*** 子育ち12章 ***
 

Welcome to Bear's Home-Page
「第 73-01 章」


『子育ちは 私が育つ 意志あって』


■子育ち12願語■

∞∞∞∞∞∞∞∞∞∞∞∞∞∞∞∞∞∞∞∞∞∞∞∞∞∞∞∞∞∞∞∞∞∞∞
『子育ち第1願語』

【私らしくありたい?】

《まえがき》
 この子育て羅針盤では,子どもの育ちを6つの視点と2つの領域から理解することを目指しています。6つの視点とは,誰が育つのか,どこで育つのか,いつ育つのか,何が育つのか,なぜ育つのか,どのように育つのかという問に沿うものです。また,2つの領域とは,自分自身の育ち(私の育ち)と他者と関わる自分の育ち(私たちの育ち)という育ちの領域を想定しています。6つの視点にそれぞれ2つの領域を重ねると,12の論点が生じます。これが羅針盤の針路構成となります。
 この第73版では,「子育ち」をしている子どもたちが,育ちの発露としての願っていることに寄り添って考えてみようと思っています。育ちたいという思いを12の指標になぞらえてみることで,子どもたちにしっかりと支援の手を伸ばすことができるでしょう。それは一方で,子育てをしている大人には,大人の出過ぎる願いを控えることにつながるはずです。子どもの願いという新たな12の指標盤を楽しんでください。

《私らしくありたい?》
 物心ついてくると,子どもは生きるために必要な自己主張を始めます。例えば,大人の生活に合わせるのではなく,子どもは自分の思うままに動こうとします。そこで親からしつけという強制が働きかけられ,行き過ぎると虐待に至りかねません。もう一人の子どもが親の思いを斟酌し自分に言い聞かせるようになる育ちは,ゆっくりと進んでいきます。自分を私,あるいは名前で言えるようになるとき,やっともう一人の子どもが生まれてきているのです。親が名前で語りかけてやると,もう一人の子どもに寄り添えます。

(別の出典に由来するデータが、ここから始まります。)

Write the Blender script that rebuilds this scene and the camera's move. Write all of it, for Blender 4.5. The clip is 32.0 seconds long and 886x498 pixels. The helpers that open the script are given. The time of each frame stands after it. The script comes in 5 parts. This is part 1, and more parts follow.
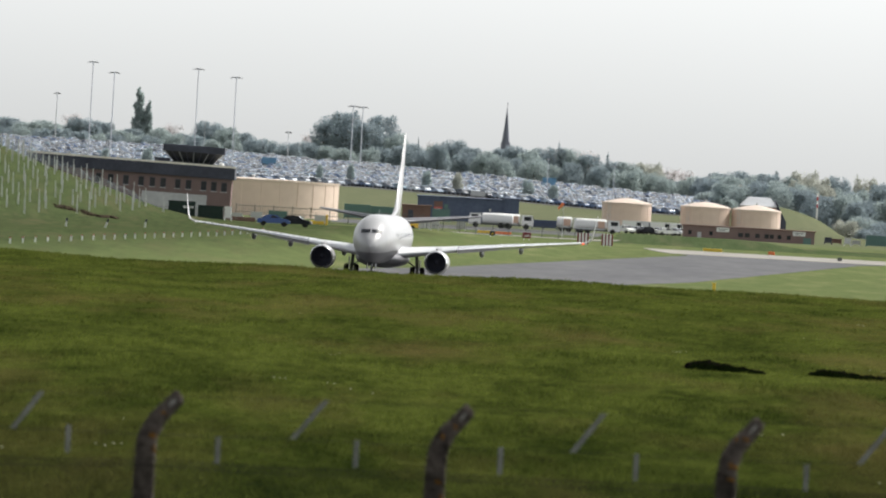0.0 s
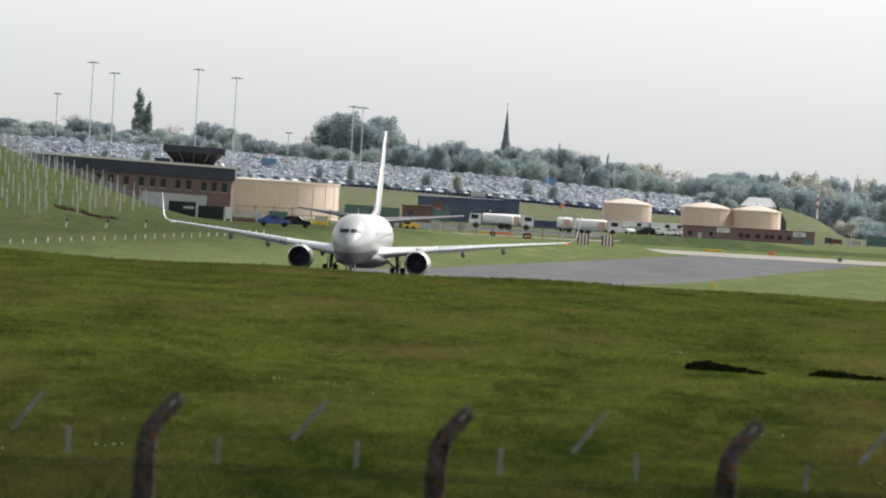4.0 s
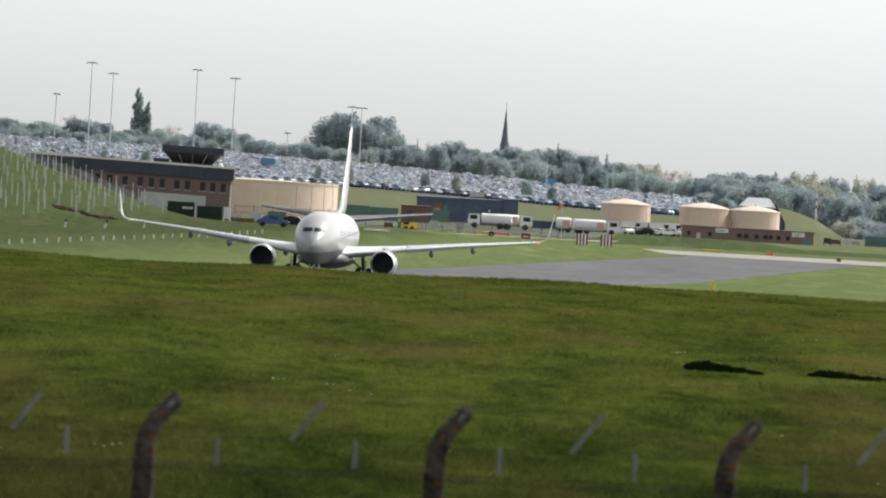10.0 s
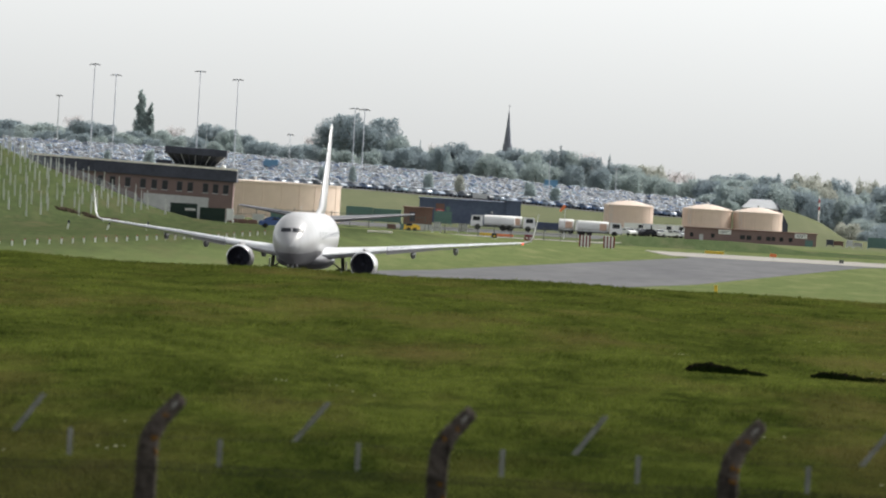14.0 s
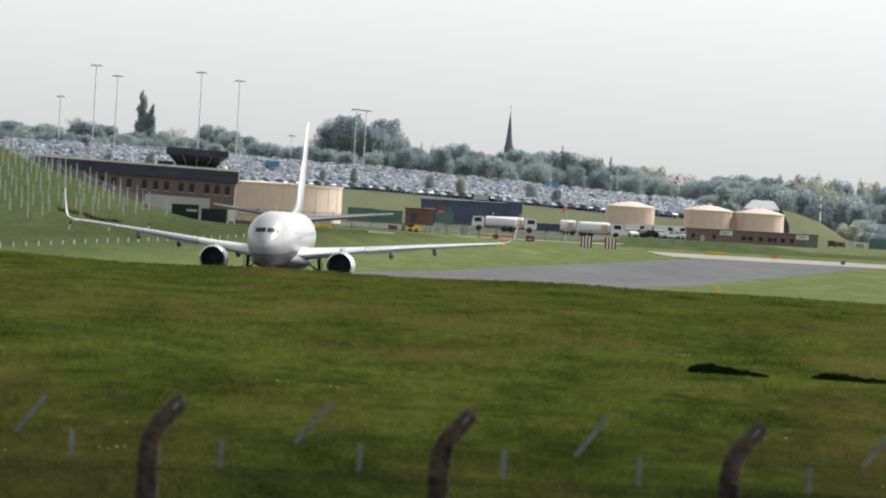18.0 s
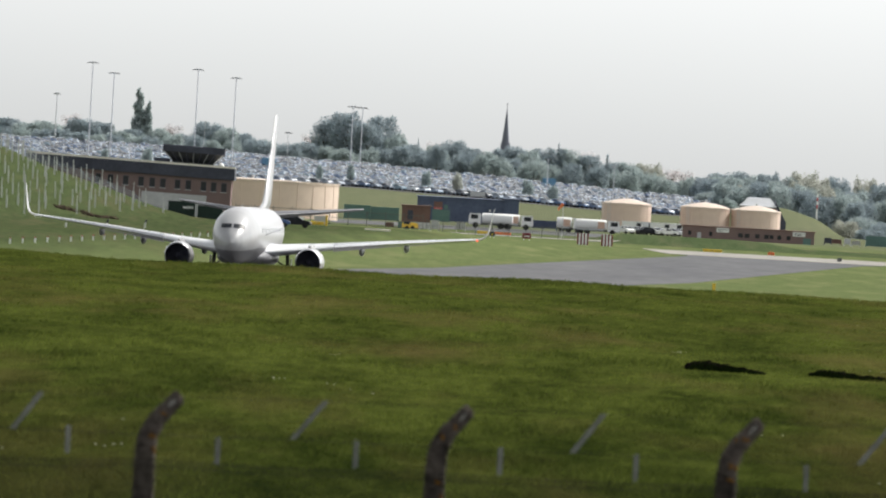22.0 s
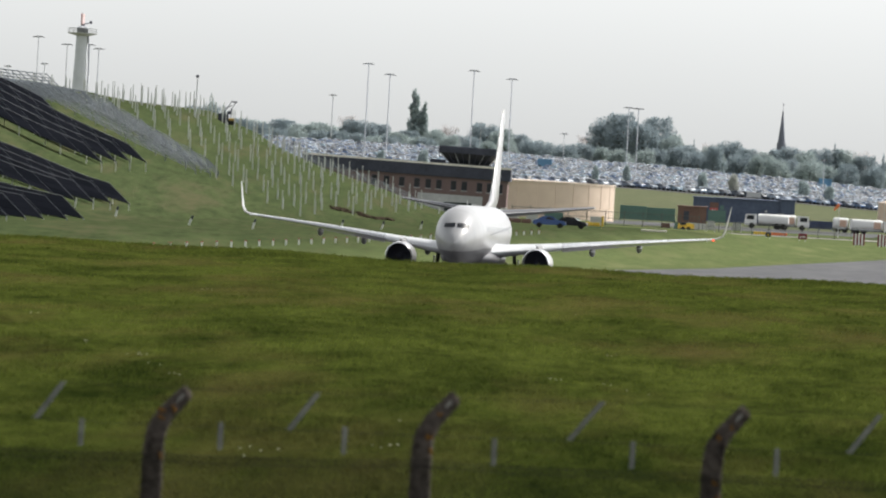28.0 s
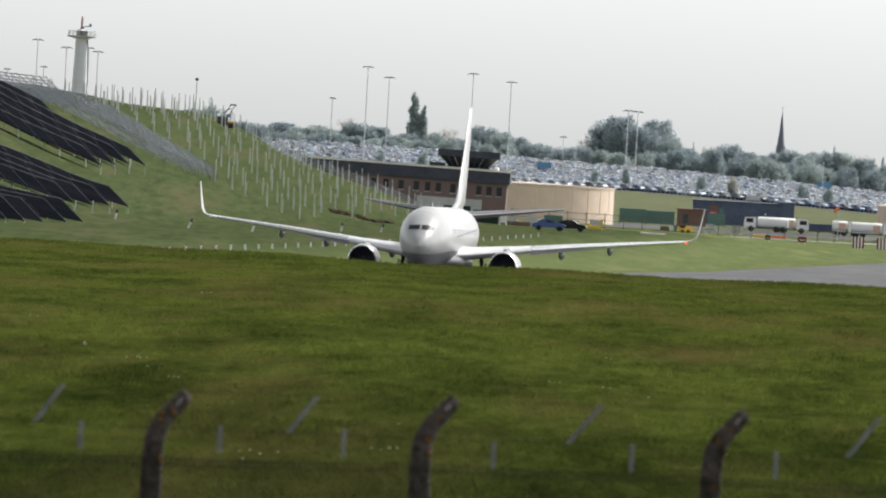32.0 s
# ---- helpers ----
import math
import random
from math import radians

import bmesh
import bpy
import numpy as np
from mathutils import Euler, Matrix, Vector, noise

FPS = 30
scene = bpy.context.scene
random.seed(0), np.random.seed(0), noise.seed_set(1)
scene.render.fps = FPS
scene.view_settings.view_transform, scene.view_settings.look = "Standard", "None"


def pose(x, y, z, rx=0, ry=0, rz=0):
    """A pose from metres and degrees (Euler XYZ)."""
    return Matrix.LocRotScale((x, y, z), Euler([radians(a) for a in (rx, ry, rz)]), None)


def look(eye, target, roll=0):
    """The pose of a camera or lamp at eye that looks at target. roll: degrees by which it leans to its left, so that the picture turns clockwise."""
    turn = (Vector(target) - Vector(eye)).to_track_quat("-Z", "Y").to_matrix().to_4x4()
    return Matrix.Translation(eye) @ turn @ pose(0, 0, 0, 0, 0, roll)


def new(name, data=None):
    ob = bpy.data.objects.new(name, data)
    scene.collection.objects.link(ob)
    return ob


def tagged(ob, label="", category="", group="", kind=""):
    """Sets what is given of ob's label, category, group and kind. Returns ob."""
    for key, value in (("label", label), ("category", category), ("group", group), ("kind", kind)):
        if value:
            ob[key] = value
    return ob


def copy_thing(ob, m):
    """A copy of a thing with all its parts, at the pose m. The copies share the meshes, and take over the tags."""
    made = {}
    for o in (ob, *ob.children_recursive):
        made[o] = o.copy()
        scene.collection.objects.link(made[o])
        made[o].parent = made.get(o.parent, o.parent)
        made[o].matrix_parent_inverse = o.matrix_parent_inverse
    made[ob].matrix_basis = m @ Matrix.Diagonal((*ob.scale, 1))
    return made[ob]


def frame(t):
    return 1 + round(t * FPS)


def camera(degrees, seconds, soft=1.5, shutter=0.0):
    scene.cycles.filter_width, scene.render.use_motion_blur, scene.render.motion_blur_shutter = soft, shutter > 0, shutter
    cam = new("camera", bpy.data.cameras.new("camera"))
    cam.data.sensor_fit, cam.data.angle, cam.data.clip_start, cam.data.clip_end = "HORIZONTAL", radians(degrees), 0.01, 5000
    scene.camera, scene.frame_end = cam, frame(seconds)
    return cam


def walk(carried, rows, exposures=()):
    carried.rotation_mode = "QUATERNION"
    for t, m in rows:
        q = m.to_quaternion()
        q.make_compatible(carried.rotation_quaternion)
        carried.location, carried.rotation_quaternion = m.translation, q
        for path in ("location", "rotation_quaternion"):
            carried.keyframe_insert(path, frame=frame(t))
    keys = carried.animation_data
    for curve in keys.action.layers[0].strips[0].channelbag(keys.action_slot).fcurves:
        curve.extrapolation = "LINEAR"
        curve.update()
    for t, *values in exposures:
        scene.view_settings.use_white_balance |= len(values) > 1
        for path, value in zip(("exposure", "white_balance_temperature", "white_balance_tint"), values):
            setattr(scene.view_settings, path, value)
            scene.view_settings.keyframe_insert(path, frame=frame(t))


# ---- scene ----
# An airfield seen with a long lens from a bank beside the perimeter fence: y runs away from the eye, x to the right.
EYE = (0.0, 0.0, 6.2)
PATH = [  # seconds, the point looked at 1000 m away (x, z), lean
    (0.0, 0.0000, 3.2804, 3.25),
    (0.5, 0.0133, 3.2948, 3.25),
    (1.0, 0.0087, 3.2522, 3.25),
    (1.5, 0.0165, 3.2385, 3.25),
    (2.0, 0.0647, 3.2695, 3.25),
    (2.5, 0.0050, 3.3160, 3.25),
    (3.0, 0.0042, 3.3301, 3.25),
    (3.5, -0.0024, 3.3226, 3.25),
    (5.5, -0.0663, 3.3119, 3.25),
    (6.0, -0.0402, 3.3563, 3.25),
    (6.5, -0.0220, 3.2857, 3.25),
    (7.0, 0.0702, 3.3052, 3.25),
    (7.5, 0.0005, 3.3949, 3.25),
    (8.0, 0.0664, 3.3695, 3.25),
    (8.5, 0.0817, 3.2347, 3.25),
    (9.0, 0.0502, 3.2758, 3.25),
    (9.5, 0.0166, 3.3595, 3.25),
    (10.0, 0.0681, 3.3408, 3.25),
    (10.5, -0.0551, 3.3700, 3.25),
    (11.0, -0.0207, 3.5166, 3.25),
    (11.5, -0.0398, 3.4726, 3.25),
    (12.0, -0.0186, 3.4809, 3.25),
    (12.5, -0.1107, 3.4614, 3.25),
    (13.0, 0.0279, 3.4181, 3.25),
    (13.5, -0.0746, 3.4635, 3.25),
    (14.0, -0.1460, 3.4443, 3.25),
    (14.5, -0.0700, 3.5066, 3.25),
    (16.5, 0.0108, 3.3375, 3.25),
    (17.0, -0.1199, 3.3663, 3.25),
    (17.5, -0.1868, 3.3916, 3.25),
    (18.0, -0.2585, 3.5174, 3.25),
    (18.5, -0.1191, 3.4751, 3.25),
    (19.0, -0.1074, 3.5186, 3.25),
    (19.5, -0.1137, 3.3812, 3.25),
    (20.0, -0.1003, 3.4117, 3.25),
    (20.5, -0.0901, 3.4702, 3.25),
    (21.0, -0.1103, 3.4615, 3.25),
    (21.5, -0.0361, 3.4083, 3.25),
    (22.0, 0.0121, 3.3164, 3.25),
    (22.5, 0.0166, 3.2380, 3.25),
    (23.0, 0.0020, 3.3934, 3.25),
    (23.2, -0.0024, 3.3226, 3.30),
    (23.3, -0.0894, 3.3600, 3.30),
    (23.4, -0.2860, 3.0944, 3.30),
    (23.5, -2.8833, 2.7878, 3.20),
    (23.6, -6.6963, 3.2757, 3.20),
    (23.7, -11.2260, 3.1841, 3.30),
    (23.8, -11.8702, 2.5960, 3.30),
    (23.9, -11.7183, 2.9014, 3.30),
    (24.0, -12.0322, 2.8325, 3.30),
    (24.1, -11.9791, 3.0135, 3.30),
    (24.2, -12.5681, 2.9372, 3.30),
    (24.3, -13.6980, 3.4230, 3.20),
    (24.4, -17.4032, 2.9975, 3.10),
    (24.5, -19.7213, 2.4781, 3.00),
    (24.6, -20.3480, 2.6157, 3.05),
    (24.7, -20.7957, 2.2932, 3.05),
    (25.0, -20.6786, 2.3842, 3.15),
    (25.5, -20.6482, 2.3399, 3.15),
    (27.5, -20.6807, 2.3391, 3.15),
    (28.0, -20.6345, 2.2363, 3.15),
    (28.5, -20.5425, 2.1929, 3.15),
    (29.0, -20.6050, 2.2213, 3.15),
    (29.5, -20.6173, 2.2769, 3.15),
    (30.0, -20.6597, 2.3371, 3.15),
    (30.5, -20.6947, 2.3275, 3.15),
    (31.0, -20.7107, 2.4477, 3.15),
    (31.5, -20.6402, 2.3585, 3.15),
    (32.0, -20.6002, 2.4638, 3.15),
]
cam = camera(3.8, 32.0, soft=2.1)
cam.data.dof.use_dof = True
cam.data.dof.focus_distance = 1250.0
cam.data.dof.aperture_fstop = 12.0
walk(cam, [(t, look(EYE, (x, 1000.0, z), lean)) for t, x, z, lean in PATH])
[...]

 私らしくあることの意識は,自分の名前があるということです。姓を共有するということで,私の家族という意識が私らしさに幅を持たせてくれます。自己紹介をするとき,言わなければならないのが名前です。住所や趣味や特技といった事柄を纏っていくと,私らしさが明確になっていきます。私らしさは,一方で,あなたとは違うという意識でもあります。お互いにみんな違っていいんだという了解をしておかないと,私らしさが不遜な向きに暴走しかねないので,要注意です。

 親として,子どもが私らしくありたいという願いを持って育つためには,どのように関わっていけばいいのでしょう。例えば,もう一人の子どもが自分の主張を表現してくるときに,早合点をして途中で話を遮ることなく,最後まできちんと耳を傾けてやることです。私の言いたいことをきっちりと受け止めてくれたという思いが,私らしくあることの自信を培ってくれます。子どもを一人の人として受け止めてやるということです。私らしくあり得ているという納得,それが自尊感情です。



 台風が今最も接近しています。少し外れているので,雨が降っている程度です。直撃している方面の方のご無事を祈るばかりです。進行方向には身内も住んでいるので,心配です。過ごしやすい秋の季節に,なぜ台風のような厄介なものがはまり込んでいるのか,自然の多様さに喜怒哀楽の気持ちが振り回されます。祈るという気持ちを無理矢理思い起こされるのも腹立たしいのですが,身を案じる術として,祈りしか持ち合わせていません。どうか皆様ご無事で!

★落書き★

 室町時代,社寺の屋外で猿楽や田楽が催されたとき,貴人らは桟敷に座りました。その桟敷と舞台の間には芝生があって,そこは庶民の席でした。江戸時代にそのような席は「芝居」と呼ばれ,やがて,演劇自体もその名で呼ぶようになりました。演劇そのものには触れずに,演劇を見る人の席が演劇を表すとは,演劇に対する姿勢がうかがい知られて興味深いことです。見てやっているという目線が意識されているようです。